- [TASK DETAILS]: Transcribe all of the material exactly, except for its pictures.

- [PROVIDED MATERIAL]:
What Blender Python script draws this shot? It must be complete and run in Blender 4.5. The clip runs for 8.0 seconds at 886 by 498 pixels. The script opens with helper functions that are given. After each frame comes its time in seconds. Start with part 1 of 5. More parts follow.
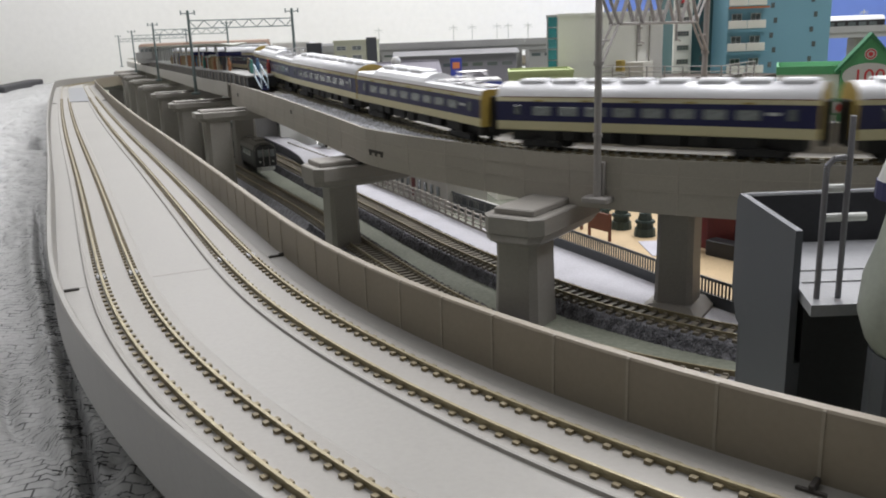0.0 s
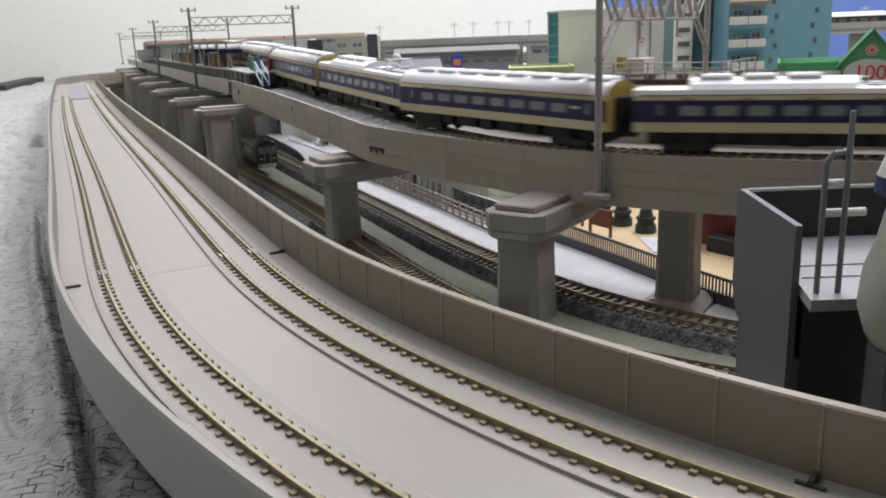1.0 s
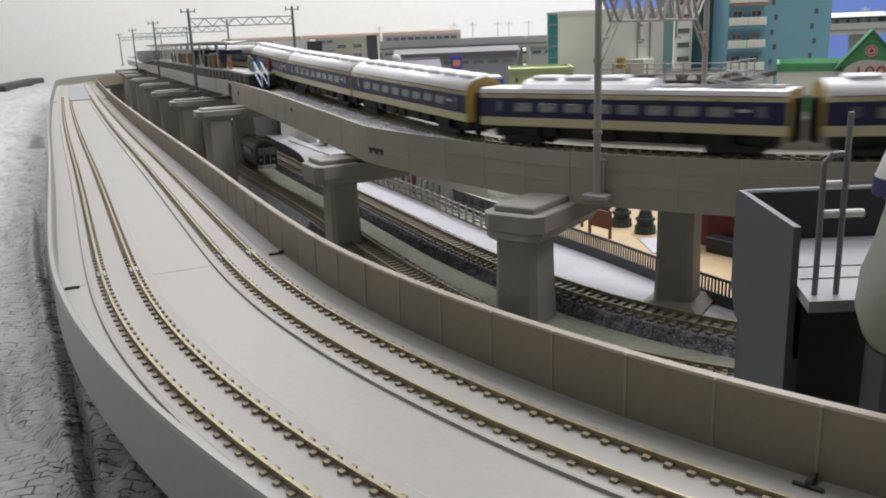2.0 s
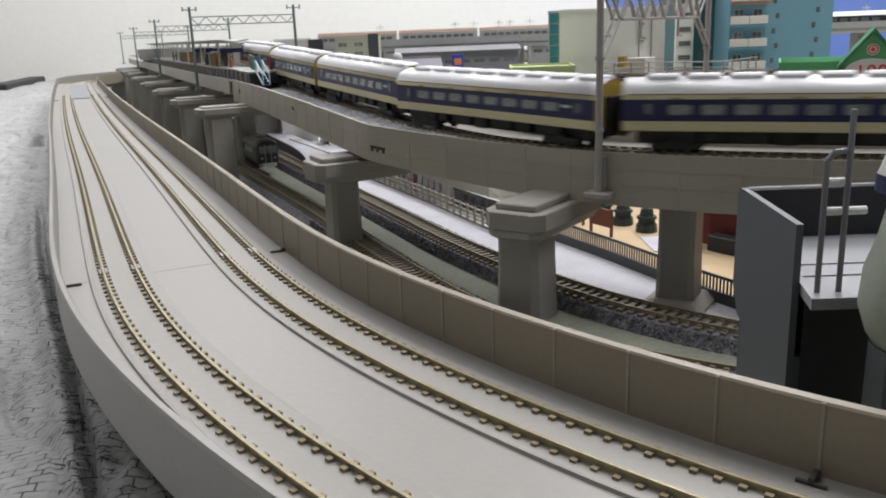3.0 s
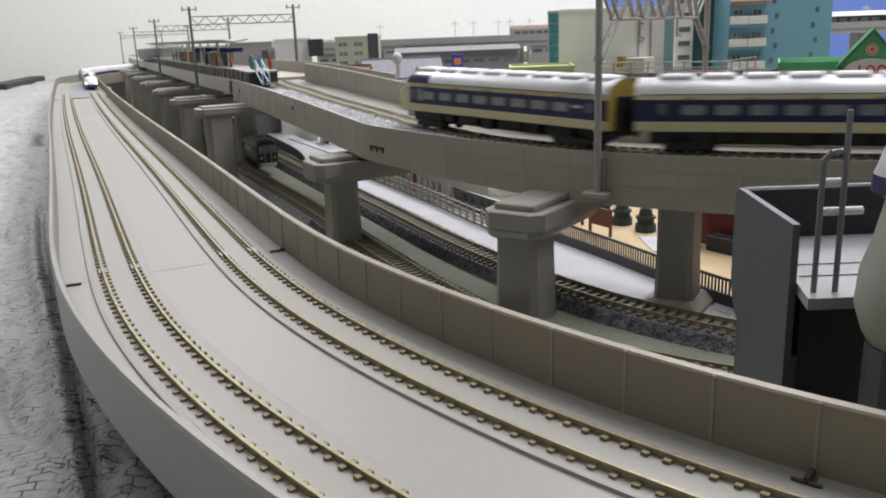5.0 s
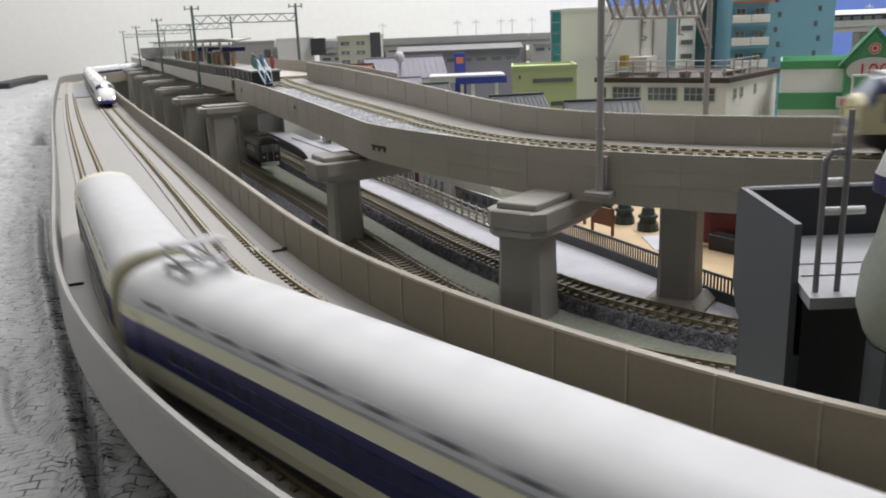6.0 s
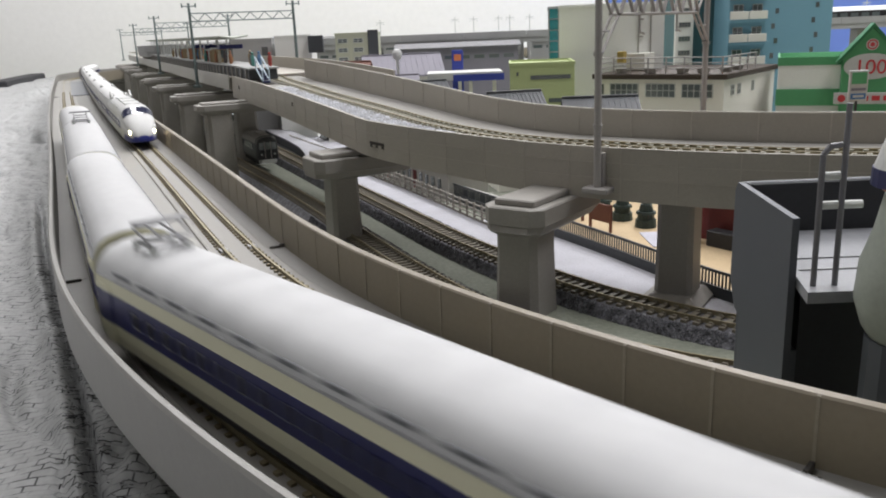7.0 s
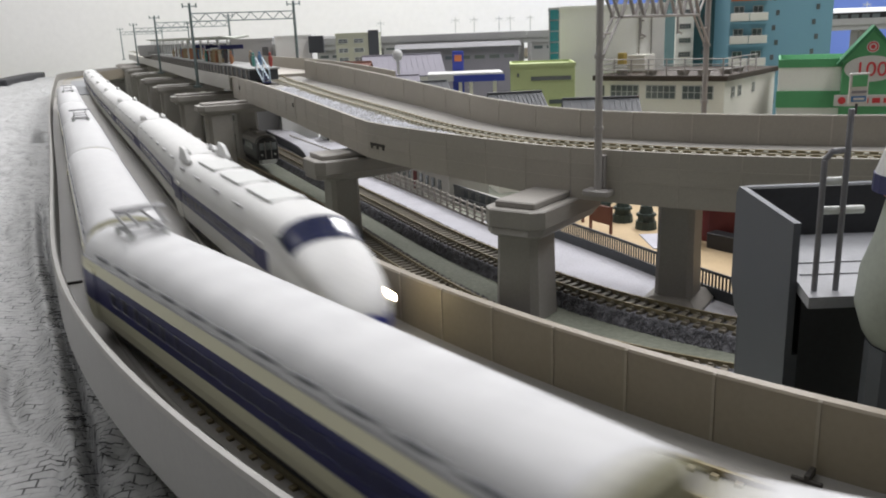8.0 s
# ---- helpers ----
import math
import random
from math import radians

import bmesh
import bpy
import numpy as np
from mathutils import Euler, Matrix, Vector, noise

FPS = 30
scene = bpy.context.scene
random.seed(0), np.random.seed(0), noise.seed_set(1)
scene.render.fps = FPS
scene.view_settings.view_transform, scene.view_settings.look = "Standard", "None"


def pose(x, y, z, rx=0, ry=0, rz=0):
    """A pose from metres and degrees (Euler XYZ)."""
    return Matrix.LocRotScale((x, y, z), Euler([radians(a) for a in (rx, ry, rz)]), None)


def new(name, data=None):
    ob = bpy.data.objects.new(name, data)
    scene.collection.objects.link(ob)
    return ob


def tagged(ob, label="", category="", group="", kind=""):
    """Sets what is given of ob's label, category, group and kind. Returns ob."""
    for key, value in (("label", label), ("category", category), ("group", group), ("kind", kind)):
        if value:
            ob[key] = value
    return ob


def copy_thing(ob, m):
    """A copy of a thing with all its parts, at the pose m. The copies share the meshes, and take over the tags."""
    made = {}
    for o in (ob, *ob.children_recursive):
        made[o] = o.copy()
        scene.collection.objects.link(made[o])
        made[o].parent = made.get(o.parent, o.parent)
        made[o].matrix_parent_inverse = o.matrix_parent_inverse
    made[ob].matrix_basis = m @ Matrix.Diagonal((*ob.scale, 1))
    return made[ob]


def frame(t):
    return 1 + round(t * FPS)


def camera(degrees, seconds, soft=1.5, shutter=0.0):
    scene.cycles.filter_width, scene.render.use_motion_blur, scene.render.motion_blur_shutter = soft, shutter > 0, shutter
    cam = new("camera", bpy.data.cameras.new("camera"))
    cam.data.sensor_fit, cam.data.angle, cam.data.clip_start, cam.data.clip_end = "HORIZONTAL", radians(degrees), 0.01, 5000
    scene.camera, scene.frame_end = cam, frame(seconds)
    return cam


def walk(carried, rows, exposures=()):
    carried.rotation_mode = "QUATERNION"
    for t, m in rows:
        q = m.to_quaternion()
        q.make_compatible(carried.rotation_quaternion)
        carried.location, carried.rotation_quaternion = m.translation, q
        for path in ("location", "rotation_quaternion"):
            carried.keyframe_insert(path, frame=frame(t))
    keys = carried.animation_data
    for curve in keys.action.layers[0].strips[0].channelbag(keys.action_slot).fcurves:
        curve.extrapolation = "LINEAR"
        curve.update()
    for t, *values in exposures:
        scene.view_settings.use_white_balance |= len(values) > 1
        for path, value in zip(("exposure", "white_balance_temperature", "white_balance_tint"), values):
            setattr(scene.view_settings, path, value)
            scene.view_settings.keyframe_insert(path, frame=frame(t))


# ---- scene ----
# All helper lengths below are in millimetres; the model stands on a board whose top is z = 0.
MM = 0.001
cam = camera(56.83, 8.0, soft=1.9, shutter=0.5)
walk(cam, [
    (0, pose(0, -0, 0.11389, 75.437, 2.092, -0.543)),
    (0.5, pose(-0.00018, -0.00055, 0.11421, 75.347, 2.125, -0.517)),
    (1, pose(0.00017, -0.0004, 0.11369, 75.239, 2.185, -0.474)),
    (1.5, pose(0.00054, -0.00045, 0.1139, 75.322, 2.209, -0.483)),
    (3, pose(0.0002, -0.00044, 0.11346, 75.219, 2.179, -0.414)),
    (3.5, pose(5e-05, -0.00061, 0.11345, 75.236, 2.085, -0.422)),
    (4, pose(0.00035, -0.00082, 0.11405, 75.206, 2.193, -0.523)),
    (4.5, pose(0.00046, -0.00094, 0.11356, 75.211, 2.167, -0.497)),
    (6, pose(0.00068, -0.00115, 0.11381, 75.121, 2.194, -0.249)),
    (6.5, pose(0.0007, -0.00101, 0.1137, 75.057, 2.283, -0.34)),
    (7, pose(0.00075, -0.00113, 0.11327, 74.963, 2.297, -0.407)),
    (7.5, pose(0.00064, -0.00104, 0.11367, 75.004, 2.215, -0.48)),
    (8, pose(0.0004, -0.00111, 0.11406, 74.956, 2.132, -0.393)),
])
scene.view_settings.exposure = 0.0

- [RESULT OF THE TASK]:
What Blender Python script draws this shot? It must be complete and run in Blender 4.5. The clip runs for 8.0 seconds at 886 by 498 pixels. The script opens with helper functions that are given. After each frame comes its time in seconds. Start with part 1 of 5. More parts follow.
0.0 s
1.0 s
2.0 s
3.0 s
5.0 s
6.0 s
7.0 s
8.0 s
# ---- helpers ----
import math
import random
from math import radians

import bmesh
import bpy
import numpy as np
from mathutils import Euler, Matrix, Vector, noise

FPS = 30
scene = bpy.context.scene
random.seed(0), np.random.seed(0), noise.seed_set(1)
scene.render.fps = FPS
scene.view_settings.view_transform, scene.view_settings.look = "Standard", "None"


def pose(x, y, z, rx=0, ry=0, rz=0):
    """A pose from metres and degrees (Euler XYZ)."""
    return Matrix.LocRotScale((x, y, z), Euler([radians(a) for a in (rx, ry, rz)]), None)


def new(name, data=None):
    ob = bpy.data.objects.new(name, data)
    scene.collection.objects.link(ob)
    return ob


def tagged(ob, label="", category="", group="", kind=""):
    """Sets what is given of ob's label, category, group and kind. Returns ob."""
    for key, value in (("label", label), ("category", category), ("group", group), ("kind", kind)):
        if value:
            ob[key] = value
    return ob


def copy_thing(ob, m):
    """A copy of a thing with all its parts, at the pose m. The copies share the meshes, and take over the tags."""
    made = {}
    for o in (ob, *ob.children_recursive):
        made[o] = o.copy()
        scene.collection.objects.link(made[o])
        made[o].parent = made.get(o.parent, o.parent)
        made[o].matrix_parent_inverse = o.matrix_parent_inverse
    made[ob].matrix_basis = m @ Matrix.Diagonal((*ob.scale, 1))
    return made[ob]


def frame(t):
    return 1 + round(t * FPS)


def camera(degrees, seconds, soft=1.5, shutter=0.0):
    scene.cycles.filter_width, scene.render.use_motion_blur, scene.render.motion_blur_shutter = soft, shutter > 0, shutter
    cam = new("camera", bpy.data.cameras.new("camera"))
    cam.data.sensor_fit, cam.data.angle, cam.data.clip_start, cam.data.clip_end = "HORIZONTAL", radians(degrees), 0.01, 5000
    scene.camera, scene.frame_end = cam, frame(seconds)
    return cam


def walk(carried, rows, exposures=()):
    carried.rotation_mode = "QUATERNION"
    for t, m in rows:
        q = m.to_quaternion()
        q.make_compatible(carried.rotation_quaternion)
        carried.location, carried.rotation_quaternion = m.translation, q
        for path in ("location", "rotation_quaternion"):
            carried.keyframe_insert(path, frame=frame(t))
    keys = carried.animation_data
    for curve in keys.action.layers[0].strips[0].channelbag(keys.action_slot).fcurves:
        curve.extrapolation = "LINEAR"
        curve.update()
    for t, *values in exposures:
        scene.view_settings.use_white_balance |= len(values) > 1
        for path, value in zip(("exposure", "white_balance_temperature", "white_balance_tint"), values):
            setattr(scene.view_settings, path, value)
            scene.view_settings.keyframe_insert(path, frame=frame(t))


# ---- scene ----
# All helper lengths below are in millimetres; the model stands on a board whose top is z = 0.
MM = 0.001
cam = camera(56.83, 8.0, soft=1.9, shutter=0.5)
walk(cam, [
    (0, pose(0, -0, 0.11389, 75.437, 2.092, -0.543)),
    (0.5, pose(-0.00018, -0.00055, 0.11421, 75.347, 2.125, -0.517)),
    (1, pose(0.00017, -0.0004, 0.11369, 75.239, 2.185, -0.474)),
    (1.5, pose(0.00054, -0.00045, 0.1139, 75.322, 2.209, -0.483)),
    (3, pose(0.0002, -0.00044, 0.11346, 75.219, 2.179, -0.414)),
    (3.5, pose(5e-05, -0.00061, 0.11345, 75.236, 2.085, -0.422)),
    (4, pose(0.00035, -0.00082, 0.11405, 75.206, 2.193, -0.523)),
    (4.5, pose(0.00046, -0.00094, 0.11356, 75.211, 2.167, -0.497)),
    (6, pose(0.00068, -0.00115, 0.11381, 75.121, 2.194, -0.249)),
    (6.5, pose(0.0007, -0.00101, 0.1137, 75.057, 2.283, -0.34)),
    (7, pose(0.00075, -0.00113, 0.11327, 74.963, 2.297, -0.407)),
    (7.5, pose(0.00064, -0.00104, 0.11367, 75.004, 2.215, -0.48)),
    (8, pose(0.0004, -0.00111, 0.11406, 74.956, 2.132, -0.393)),
])
scene.view_settings.exposure = 0.0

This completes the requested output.